* [Supplied material]
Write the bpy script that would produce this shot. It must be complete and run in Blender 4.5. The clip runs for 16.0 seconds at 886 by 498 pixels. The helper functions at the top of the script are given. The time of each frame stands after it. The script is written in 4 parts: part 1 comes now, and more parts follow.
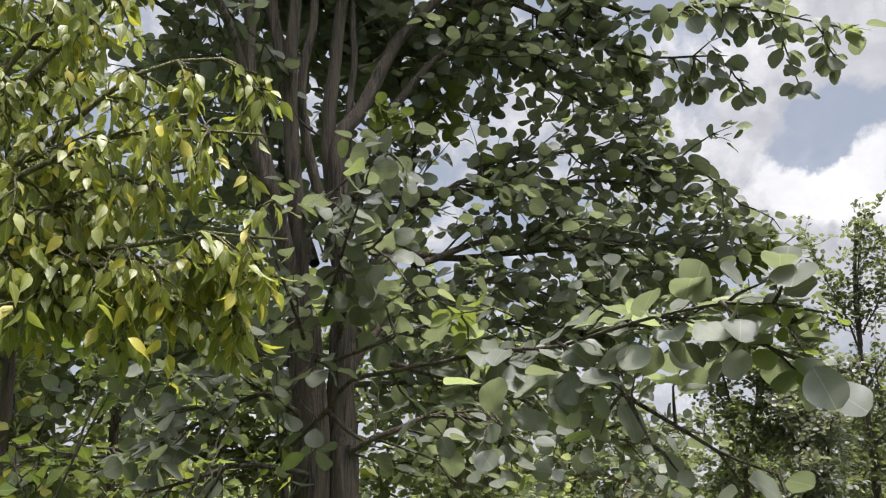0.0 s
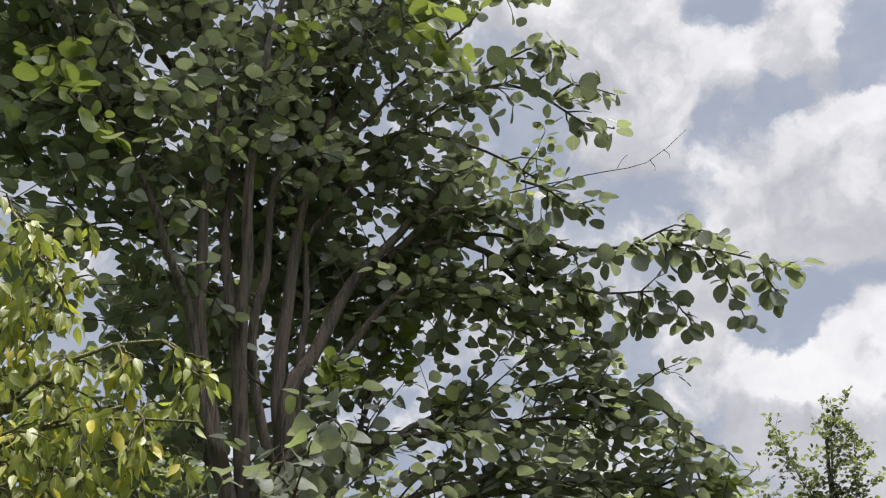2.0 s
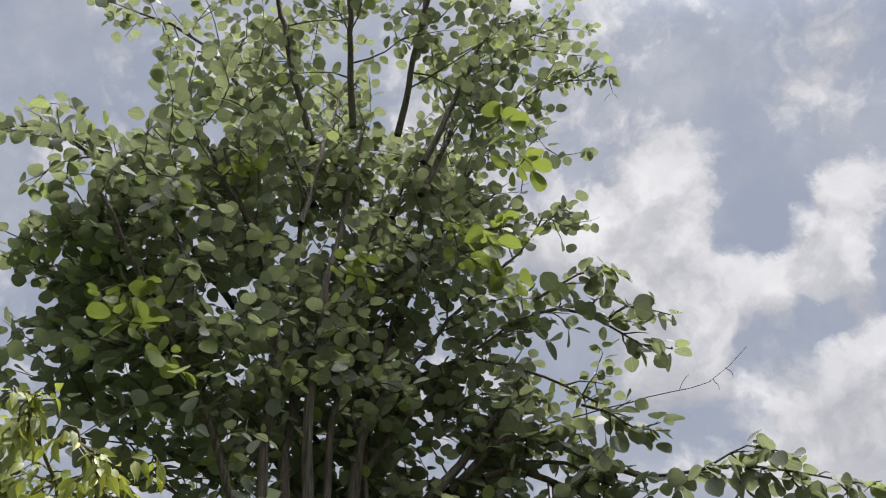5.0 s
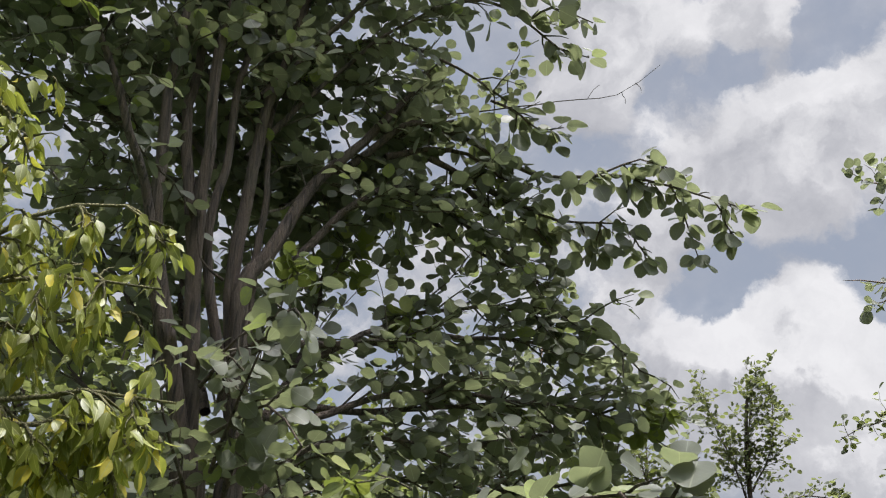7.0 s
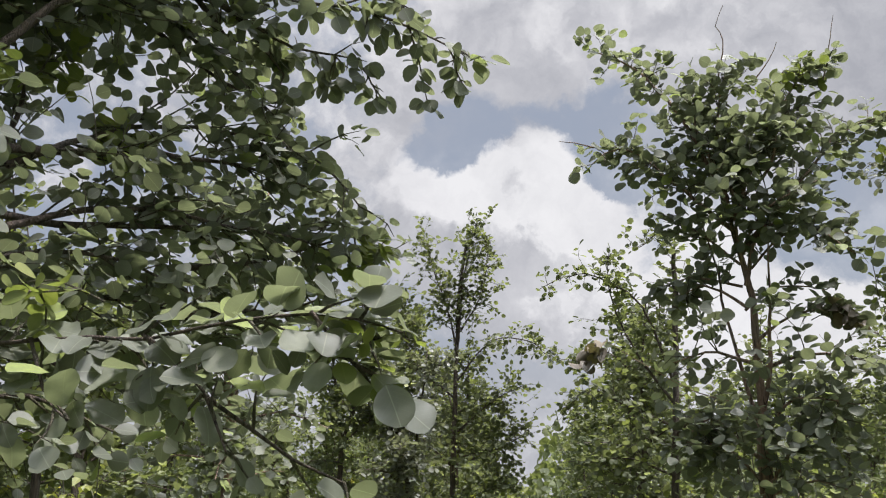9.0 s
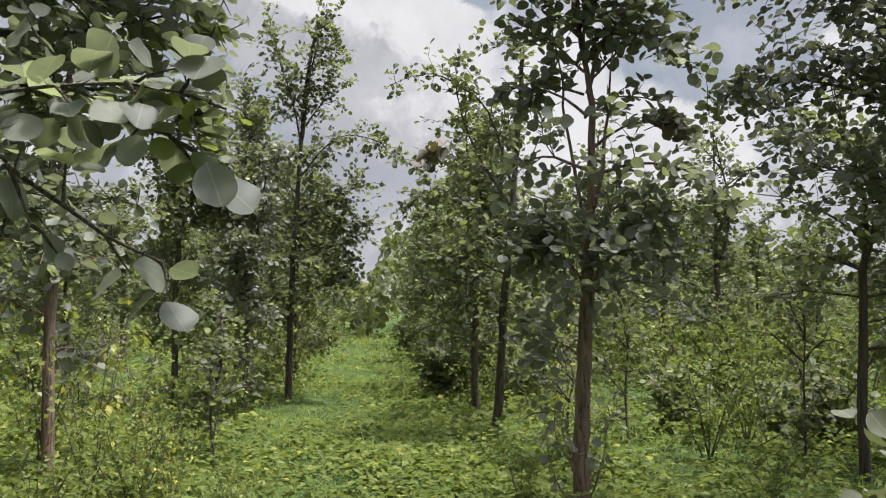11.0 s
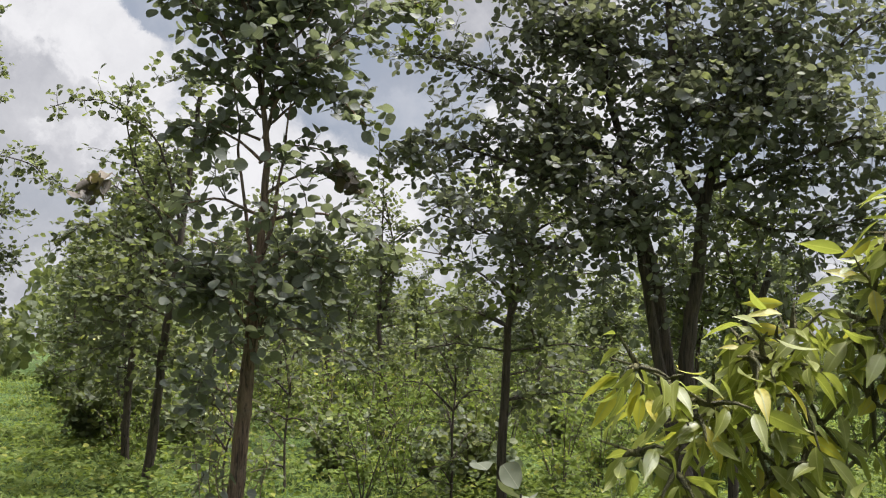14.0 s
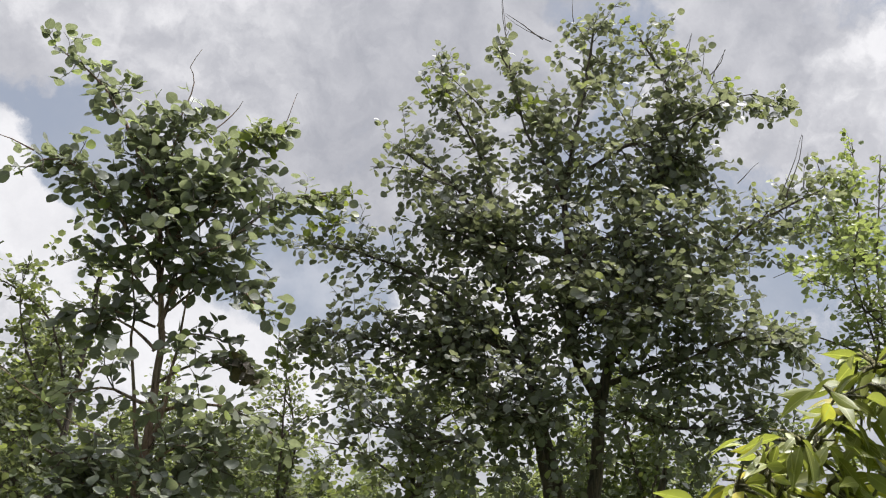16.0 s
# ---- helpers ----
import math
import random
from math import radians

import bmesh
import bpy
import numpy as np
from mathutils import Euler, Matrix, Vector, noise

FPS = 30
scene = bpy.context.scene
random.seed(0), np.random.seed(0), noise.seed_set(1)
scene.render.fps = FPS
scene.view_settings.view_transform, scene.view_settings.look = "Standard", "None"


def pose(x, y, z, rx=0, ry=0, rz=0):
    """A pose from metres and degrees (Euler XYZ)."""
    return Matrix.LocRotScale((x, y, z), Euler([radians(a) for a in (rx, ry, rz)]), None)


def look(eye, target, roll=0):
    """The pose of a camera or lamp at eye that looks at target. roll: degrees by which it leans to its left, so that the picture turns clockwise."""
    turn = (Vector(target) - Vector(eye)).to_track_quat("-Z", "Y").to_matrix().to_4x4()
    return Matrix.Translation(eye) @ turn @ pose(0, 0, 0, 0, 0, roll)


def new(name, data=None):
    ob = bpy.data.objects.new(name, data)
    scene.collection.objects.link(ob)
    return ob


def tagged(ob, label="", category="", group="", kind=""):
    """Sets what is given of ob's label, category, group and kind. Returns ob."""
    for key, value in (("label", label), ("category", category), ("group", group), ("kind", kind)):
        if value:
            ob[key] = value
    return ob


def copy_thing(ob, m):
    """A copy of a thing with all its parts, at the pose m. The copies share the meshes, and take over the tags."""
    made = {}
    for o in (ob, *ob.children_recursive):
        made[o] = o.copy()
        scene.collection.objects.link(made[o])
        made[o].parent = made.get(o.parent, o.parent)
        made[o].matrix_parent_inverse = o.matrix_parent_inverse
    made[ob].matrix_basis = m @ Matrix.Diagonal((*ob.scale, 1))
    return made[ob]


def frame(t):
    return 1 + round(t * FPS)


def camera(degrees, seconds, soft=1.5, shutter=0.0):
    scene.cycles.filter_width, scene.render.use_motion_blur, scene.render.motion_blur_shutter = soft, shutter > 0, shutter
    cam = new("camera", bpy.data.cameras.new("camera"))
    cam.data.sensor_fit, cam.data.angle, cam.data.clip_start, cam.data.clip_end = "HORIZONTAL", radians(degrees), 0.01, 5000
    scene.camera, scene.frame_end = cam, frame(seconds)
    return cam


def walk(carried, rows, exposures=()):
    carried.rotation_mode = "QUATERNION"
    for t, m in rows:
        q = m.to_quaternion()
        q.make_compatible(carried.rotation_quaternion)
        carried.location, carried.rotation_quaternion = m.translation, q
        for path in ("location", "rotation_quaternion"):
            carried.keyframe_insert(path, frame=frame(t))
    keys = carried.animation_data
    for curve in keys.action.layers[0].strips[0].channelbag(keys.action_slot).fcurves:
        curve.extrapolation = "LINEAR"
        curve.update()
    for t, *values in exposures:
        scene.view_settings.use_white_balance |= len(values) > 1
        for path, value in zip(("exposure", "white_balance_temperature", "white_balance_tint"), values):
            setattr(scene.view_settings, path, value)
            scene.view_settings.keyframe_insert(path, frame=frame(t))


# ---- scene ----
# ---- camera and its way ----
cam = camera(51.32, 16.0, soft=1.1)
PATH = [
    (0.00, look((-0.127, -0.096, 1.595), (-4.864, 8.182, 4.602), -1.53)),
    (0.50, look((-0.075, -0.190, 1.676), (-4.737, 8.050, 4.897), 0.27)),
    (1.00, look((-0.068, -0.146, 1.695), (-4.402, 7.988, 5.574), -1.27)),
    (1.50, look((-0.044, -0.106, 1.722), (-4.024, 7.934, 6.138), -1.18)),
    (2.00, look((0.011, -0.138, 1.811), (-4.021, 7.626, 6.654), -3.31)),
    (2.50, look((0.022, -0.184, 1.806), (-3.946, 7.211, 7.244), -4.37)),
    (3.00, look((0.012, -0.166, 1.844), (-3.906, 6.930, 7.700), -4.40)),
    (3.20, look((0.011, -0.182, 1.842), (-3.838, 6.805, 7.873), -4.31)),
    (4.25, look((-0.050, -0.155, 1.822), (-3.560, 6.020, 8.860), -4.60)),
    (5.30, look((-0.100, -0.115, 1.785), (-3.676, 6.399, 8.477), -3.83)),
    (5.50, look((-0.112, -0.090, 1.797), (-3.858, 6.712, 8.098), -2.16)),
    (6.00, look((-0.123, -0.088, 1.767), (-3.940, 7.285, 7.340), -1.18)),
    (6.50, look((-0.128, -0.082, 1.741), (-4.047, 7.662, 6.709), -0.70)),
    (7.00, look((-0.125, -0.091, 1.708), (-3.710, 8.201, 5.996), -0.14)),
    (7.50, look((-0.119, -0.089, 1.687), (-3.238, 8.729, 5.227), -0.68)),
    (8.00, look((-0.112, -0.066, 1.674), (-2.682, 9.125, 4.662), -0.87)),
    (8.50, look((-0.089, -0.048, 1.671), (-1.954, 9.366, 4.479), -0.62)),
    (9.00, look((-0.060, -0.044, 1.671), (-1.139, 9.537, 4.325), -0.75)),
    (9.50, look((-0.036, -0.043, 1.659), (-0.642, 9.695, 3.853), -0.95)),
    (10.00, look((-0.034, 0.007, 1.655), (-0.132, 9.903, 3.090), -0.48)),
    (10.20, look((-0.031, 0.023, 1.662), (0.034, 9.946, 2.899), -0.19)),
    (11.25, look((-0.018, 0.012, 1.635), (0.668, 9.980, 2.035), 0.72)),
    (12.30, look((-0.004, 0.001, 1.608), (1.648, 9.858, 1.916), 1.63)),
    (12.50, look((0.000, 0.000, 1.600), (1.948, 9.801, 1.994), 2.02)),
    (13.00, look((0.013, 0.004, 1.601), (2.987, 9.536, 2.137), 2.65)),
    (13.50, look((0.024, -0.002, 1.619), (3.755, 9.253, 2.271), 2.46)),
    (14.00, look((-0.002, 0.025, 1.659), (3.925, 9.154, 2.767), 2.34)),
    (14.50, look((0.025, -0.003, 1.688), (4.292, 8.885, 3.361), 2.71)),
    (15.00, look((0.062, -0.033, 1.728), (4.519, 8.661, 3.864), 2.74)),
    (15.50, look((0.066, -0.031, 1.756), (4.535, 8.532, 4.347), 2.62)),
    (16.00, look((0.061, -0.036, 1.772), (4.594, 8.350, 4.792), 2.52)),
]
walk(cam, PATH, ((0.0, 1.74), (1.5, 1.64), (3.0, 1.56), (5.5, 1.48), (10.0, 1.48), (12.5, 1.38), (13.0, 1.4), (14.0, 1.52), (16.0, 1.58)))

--

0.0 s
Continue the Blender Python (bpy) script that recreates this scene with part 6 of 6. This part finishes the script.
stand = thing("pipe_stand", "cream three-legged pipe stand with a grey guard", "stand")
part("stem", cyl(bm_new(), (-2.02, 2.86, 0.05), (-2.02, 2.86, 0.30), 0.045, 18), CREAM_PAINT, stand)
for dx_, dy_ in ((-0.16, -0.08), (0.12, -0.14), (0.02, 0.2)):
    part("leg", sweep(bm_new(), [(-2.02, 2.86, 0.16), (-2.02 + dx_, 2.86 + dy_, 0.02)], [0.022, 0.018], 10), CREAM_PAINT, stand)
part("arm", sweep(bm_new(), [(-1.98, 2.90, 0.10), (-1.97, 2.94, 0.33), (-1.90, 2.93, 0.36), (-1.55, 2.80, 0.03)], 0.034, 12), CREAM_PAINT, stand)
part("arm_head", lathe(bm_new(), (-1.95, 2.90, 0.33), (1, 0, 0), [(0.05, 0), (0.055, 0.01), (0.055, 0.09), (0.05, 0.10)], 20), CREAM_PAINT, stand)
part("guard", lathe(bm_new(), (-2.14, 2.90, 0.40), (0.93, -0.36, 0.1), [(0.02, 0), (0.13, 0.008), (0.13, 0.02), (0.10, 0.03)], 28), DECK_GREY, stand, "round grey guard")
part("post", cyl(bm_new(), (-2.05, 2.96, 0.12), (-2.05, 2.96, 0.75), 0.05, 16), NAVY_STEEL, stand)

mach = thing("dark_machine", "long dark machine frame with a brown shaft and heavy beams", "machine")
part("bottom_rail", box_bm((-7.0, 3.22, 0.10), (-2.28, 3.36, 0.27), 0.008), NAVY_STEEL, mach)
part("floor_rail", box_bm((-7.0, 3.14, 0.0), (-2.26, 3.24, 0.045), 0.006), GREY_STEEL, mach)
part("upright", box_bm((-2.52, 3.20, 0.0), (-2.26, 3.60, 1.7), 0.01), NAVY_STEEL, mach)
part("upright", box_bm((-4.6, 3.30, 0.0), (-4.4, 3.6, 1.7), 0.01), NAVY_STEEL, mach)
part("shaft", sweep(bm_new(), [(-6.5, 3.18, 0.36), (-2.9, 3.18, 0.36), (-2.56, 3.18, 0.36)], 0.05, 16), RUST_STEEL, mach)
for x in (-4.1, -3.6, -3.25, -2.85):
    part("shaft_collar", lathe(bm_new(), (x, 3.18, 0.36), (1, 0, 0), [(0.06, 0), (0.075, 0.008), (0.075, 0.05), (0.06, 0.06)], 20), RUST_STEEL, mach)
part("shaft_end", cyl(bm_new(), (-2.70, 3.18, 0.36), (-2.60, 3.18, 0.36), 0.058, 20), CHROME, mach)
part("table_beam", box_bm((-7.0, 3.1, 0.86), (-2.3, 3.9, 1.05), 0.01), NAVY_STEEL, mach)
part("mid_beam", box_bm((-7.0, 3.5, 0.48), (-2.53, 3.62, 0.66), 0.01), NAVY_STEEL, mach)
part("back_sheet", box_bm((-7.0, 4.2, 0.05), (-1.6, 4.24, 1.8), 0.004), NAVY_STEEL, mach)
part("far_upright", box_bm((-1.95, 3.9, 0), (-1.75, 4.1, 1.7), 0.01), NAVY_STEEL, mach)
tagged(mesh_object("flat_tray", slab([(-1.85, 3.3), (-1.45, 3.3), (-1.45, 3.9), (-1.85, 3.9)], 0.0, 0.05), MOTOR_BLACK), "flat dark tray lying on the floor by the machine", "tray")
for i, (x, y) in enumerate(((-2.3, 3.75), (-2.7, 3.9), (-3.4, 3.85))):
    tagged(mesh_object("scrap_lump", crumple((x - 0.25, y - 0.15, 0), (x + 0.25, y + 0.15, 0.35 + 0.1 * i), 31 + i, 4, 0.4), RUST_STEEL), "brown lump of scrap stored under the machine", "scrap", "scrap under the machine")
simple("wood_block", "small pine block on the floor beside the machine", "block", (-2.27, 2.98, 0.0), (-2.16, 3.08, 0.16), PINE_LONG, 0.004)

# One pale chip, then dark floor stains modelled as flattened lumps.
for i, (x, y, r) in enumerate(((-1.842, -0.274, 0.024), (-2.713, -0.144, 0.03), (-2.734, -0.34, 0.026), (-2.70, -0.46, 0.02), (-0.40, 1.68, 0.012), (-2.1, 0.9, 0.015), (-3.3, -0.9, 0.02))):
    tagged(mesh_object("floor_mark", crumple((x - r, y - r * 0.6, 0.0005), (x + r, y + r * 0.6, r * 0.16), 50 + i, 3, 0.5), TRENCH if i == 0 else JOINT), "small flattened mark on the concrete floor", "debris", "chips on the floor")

* [Work to be completed]
Go through the records. Copy each line where "keys" appears.

* [Full response]
    keys = carried.animation_data
    for curve in keys.action.layers[0].strips[0].channelbag(keys.action_slot).fcurves:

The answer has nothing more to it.